● **JOB**
Among the records that follow, find the line with "scene.camera, scene.frame_end = cam, frame(seconds)" and the line with "carried.location, carried.rotation_quaternion = m.translation, q". Set down those lines and all lines between them exactly, without adding anything.

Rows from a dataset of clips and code
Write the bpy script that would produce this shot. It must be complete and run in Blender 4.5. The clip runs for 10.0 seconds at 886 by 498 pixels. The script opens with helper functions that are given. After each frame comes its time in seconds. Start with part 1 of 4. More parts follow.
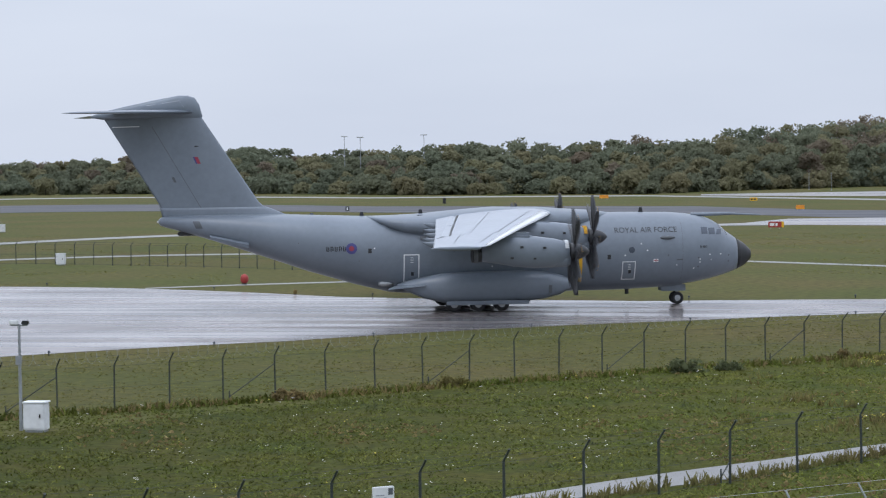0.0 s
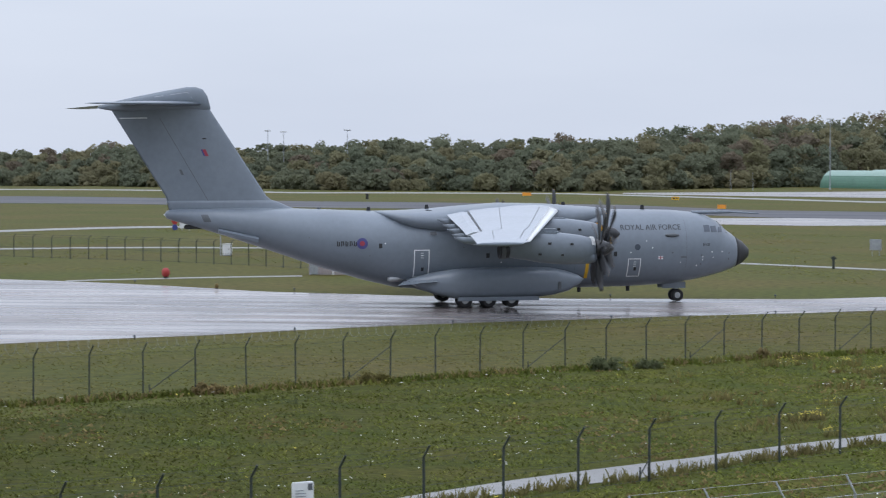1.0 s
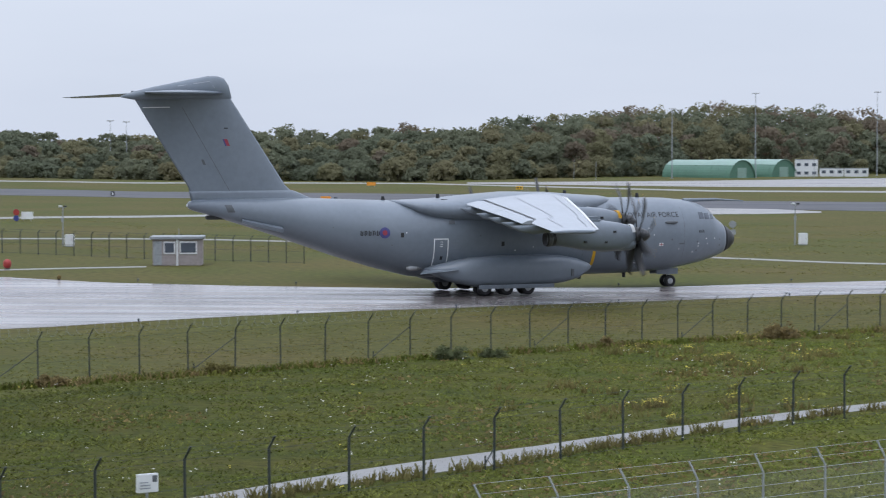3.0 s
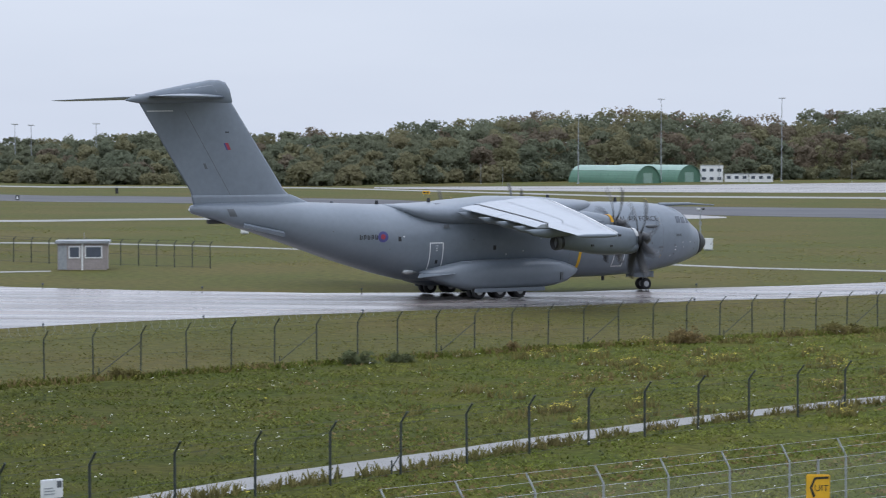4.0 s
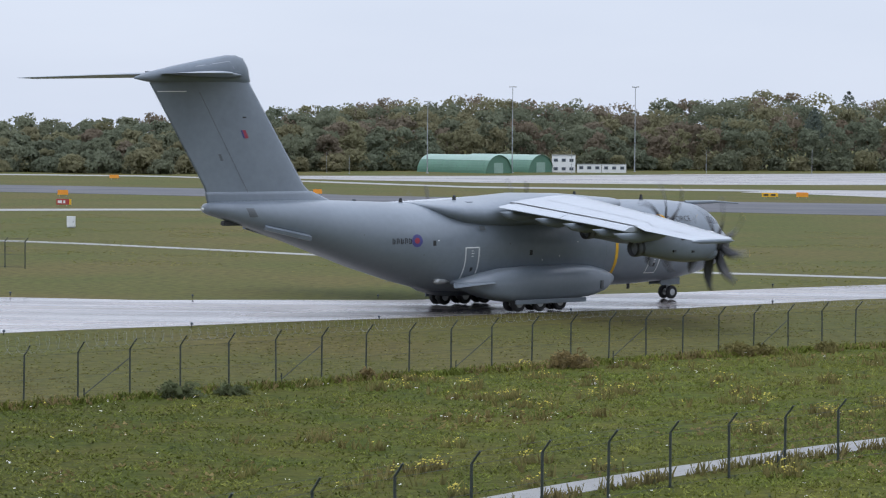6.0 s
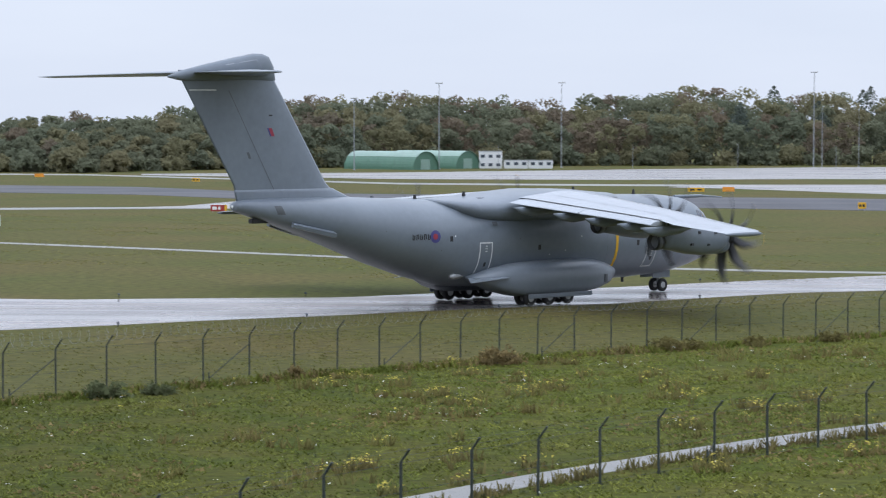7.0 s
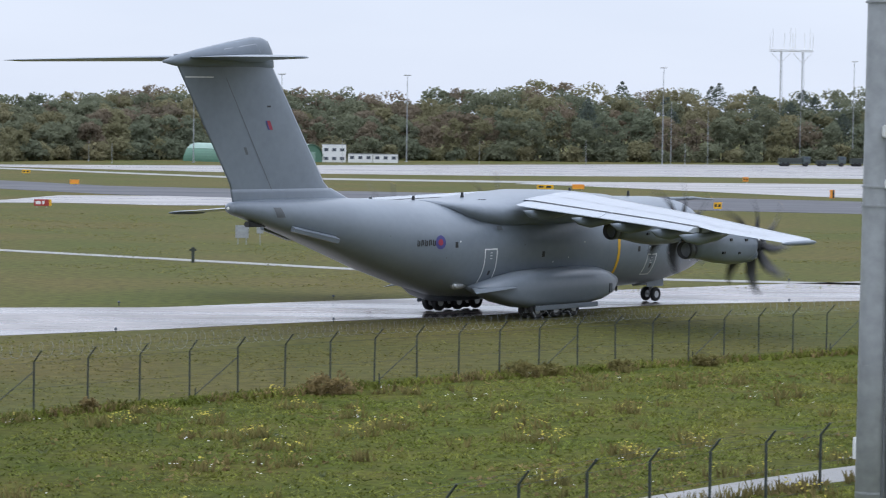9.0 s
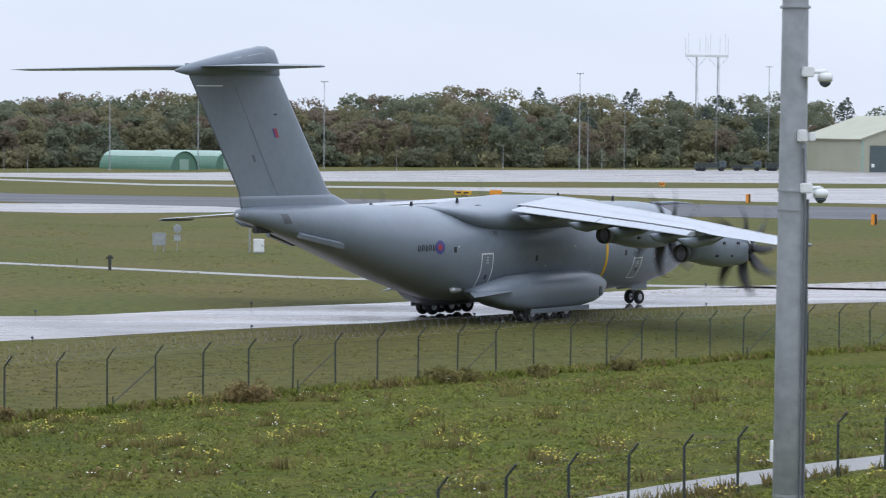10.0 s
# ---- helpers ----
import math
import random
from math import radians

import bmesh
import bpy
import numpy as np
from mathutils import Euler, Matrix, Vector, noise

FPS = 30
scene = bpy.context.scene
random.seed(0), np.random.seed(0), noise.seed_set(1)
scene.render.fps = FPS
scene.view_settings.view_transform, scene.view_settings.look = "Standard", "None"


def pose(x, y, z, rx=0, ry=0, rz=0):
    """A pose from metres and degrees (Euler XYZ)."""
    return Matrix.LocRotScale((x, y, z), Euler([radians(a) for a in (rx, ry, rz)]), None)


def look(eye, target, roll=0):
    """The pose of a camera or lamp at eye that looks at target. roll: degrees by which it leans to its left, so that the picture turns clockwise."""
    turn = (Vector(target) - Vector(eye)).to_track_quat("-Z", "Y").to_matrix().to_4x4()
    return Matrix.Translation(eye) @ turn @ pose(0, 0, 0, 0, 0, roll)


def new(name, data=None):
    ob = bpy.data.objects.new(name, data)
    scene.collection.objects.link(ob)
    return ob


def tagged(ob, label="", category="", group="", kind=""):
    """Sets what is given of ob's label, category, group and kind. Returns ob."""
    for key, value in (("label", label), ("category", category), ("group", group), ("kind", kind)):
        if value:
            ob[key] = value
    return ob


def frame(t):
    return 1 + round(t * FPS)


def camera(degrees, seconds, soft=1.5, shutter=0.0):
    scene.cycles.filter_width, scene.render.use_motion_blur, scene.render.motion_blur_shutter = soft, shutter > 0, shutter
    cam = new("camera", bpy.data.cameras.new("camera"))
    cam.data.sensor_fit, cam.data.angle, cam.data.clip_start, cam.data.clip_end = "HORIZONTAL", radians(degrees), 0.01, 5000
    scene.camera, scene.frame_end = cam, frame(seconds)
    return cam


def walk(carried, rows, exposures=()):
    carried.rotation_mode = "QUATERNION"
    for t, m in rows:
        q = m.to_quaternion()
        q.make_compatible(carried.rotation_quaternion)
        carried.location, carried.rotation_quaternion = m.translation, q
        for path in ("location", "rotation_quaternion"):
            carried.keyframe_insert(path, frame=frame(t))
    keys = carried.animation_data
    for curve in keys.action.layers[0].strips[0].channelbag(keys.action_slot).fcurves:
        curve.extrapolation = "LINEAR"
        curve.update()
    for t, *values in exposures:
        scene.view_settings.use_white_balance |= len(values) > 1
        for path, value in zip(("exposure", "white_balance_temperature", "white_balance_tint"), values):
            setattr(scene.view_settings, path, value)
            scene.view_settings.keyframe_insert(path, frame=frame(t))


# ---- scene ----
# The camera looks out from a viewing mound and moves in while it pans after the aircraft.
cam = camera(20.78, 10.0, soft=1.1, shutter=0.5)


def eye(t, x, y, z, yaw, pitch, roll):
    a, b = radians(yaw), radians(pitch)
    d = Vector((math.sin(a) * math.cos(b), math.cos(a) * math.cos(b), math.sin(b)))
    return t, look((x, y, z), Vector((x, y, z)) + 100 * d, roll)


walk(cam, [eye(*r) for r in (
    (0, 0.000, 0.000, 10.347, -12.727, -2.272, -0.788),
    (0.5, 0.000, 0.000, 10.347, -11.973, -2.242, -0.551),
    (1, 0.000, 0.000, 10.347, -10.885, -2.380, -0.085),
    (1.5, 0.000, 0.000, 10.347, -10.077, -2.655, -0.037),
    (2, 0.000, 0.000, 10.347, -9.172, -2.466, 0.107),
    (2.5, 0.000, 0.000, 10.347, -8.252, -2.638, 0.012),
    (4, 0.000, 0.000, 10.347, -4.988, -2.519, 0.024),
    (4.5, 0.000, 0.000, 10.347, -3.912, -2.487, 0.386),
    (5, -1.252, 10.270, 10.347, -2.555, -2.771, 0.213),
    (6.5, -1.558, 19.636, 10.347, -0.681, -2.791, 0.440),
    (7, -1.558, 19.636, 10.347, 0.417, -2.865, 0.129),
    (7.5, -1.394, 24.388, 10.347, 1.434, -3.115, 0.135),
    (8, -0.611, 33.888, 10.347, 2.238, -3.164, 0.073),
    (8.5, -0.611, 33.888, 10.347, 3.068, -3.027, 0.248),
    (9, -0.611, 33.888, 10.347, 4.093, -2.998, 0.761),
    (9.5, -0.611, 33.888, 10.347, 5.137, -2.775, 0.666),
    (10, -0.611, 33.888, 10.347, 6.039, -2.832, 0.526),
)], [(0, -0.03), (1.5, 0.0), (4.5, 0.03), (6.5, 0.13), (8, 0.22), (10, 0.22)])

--

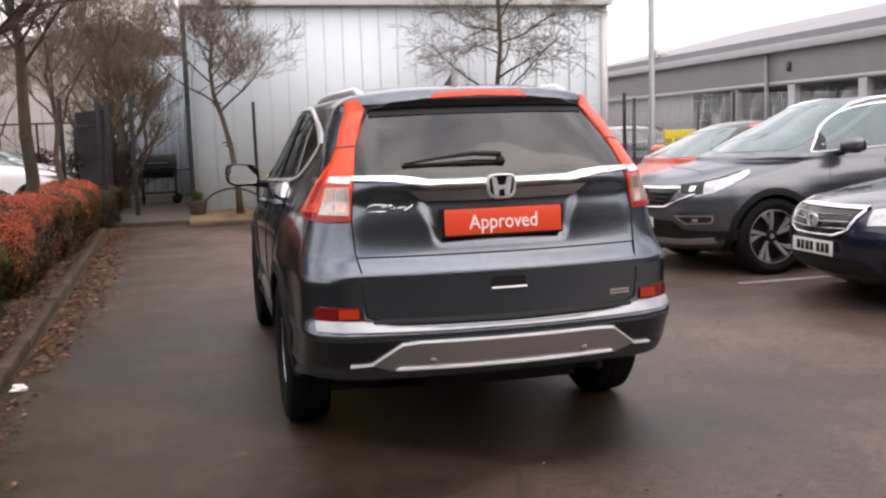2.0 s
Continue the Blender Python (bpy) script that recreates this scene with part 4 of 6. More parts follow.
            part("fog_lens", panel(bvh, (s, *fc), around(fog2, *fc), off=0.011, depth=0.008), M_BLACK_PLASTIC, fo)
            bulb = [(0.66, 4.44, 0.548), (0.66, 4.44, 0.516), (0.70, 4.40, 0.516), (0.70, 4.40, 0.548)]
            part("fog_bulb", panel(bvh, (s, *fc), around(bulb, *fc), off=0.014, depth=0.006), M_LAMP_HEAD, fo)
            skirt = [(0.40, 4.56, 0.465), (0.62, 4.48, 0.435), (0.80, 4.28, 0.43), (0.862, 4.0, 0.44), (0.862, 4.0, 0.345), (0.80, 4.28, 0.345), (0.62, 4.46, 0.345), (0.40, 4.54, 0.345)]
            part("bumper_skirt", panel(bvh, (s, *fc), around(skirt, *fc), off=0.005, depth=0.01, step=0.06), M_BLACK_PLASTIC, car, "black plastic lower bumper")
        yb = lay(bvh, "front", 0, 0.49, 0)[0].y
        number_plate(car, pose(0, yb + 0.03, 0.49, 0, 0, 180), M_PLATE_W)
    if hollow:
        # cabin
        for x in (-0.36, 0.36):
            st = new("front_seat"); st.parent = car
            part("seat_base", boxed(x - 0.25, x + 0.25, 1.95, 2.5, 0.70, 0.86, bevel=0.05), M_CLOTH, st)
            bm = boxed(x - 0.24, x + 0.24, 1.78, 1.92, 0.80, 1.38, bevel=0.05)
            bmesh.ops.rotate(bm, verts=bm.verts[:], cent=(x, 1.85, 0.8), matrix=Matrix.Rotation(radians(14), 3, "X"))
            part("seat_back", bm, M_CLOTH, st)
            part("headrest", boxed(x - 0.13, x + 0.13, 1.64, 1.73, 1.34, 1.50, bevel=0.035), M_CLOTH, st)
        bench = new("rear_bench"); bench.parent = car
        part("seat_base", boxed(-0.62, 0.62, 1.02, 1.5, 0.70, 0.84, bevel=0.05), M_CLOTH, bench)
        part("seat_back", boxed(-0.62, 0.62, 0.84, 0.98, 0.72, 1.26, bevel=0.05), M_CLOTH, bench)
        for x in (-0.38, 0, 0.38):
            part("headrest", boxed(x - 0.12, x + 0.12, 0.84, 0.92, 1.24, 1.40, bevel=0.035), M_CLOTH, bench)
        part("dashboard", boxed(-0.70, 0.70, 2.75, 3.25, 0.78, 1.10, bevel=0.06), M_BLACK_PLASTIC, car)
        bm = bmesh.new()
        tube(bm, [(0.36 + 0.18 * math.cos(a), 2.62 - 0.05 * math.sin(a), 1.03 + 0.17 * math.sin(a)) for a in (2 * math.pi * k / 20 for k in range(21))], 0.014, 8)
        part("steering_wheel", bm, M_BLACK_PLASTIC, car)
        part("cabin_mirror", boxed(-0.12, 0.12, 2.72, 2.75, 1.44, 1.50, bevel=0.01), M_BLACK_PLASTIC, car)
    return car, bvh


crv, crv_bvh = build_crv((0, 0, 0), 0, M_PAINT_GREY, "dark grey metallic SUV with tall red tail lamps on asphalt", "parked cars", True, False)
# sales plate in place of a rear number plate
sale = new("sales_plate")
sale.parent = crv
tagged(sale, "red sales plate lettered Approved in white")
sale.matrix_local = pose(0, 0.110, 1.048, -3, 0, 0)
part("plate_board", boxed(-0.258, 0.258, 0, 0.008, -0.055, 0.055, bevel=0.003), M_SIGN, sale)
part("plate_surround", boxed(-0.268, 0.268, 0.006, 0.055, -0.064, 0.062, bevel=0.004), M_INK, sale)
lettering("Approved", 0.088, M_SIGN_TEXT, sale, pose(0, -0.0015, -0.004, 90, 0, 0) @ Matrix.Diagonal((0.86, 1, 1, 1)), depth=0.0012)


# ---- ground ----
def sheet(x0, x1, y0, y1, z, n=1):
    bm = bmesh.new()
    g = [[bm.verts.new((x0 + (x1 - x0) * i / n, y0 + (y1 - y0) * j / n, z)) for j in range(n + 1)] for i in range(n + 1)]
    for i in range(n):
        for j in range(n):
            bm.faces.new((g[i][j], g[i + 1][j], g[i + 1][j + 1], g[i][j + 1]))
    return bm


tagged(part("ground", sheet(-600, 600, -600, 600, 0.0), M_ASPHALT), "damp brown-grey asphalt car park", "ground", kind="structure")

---

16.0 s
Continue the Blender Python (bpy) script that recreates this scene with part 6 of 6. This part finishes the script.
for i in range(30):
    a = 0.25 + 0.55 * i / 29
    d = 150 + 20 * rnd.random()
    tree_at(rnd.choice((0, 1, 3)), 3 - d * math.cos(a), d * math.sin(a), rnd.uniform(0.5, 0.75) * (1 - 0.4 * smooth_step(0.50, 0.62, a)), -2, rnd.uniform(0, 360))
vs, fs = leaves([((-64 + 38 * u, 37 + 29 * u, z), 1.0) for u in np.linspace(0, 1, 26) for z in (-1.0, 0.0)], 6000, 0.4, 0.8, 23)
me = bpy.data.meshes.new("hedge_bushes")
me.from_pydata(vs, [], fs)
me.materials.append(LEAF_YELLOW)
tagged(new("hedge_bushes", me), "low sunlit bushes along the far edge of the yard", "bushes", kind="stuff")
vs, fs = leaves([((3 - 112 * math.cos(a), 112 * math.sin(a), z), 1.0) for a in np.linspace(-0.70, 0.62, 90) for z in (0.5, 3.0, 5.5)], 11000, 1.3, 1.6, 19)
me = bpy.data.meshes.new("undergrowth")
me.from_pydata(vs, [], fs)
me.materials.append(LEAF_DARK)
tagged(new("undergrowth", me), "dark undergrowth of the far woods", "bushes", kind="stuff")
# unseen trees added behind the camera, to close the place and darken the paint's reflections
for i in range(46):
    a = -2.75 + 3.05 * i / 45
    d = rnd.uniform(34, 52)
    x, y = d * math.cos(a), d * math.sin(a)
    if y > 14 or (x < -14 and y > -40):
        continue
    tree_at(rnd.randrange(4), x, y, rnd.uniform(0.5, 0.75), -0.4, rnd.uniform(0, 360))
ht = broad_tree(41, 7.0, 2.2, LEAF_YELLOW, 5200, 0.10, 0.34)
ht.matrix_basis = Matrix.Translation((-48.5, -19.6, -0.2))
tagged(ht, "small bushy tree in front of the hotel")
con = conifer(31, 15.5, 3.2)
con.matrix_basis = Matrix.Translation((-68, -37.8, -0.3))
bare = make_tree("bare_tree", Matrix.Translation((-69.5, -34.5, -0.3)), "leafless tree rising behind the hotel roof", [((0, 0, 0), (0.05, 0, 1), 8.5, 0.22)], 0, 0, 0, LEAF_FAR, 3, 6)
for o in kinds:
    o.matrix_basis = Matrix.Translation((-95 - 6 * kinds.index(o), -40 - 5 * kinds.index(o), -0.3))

● **COMPLETED TASK**
    scene.camera, scene.frame_end = cam, frame(seconds)
    return cam


def walk(carried, rows, exposures=()):
    carried.rotation_mode = "QUATERNION"
    for t, m in rows:
        q = m.to_quaternion()
        q.make_compatible(carried.rotation_quaternion)
        carried.location, carried.rotation_quaternion = m.translation, q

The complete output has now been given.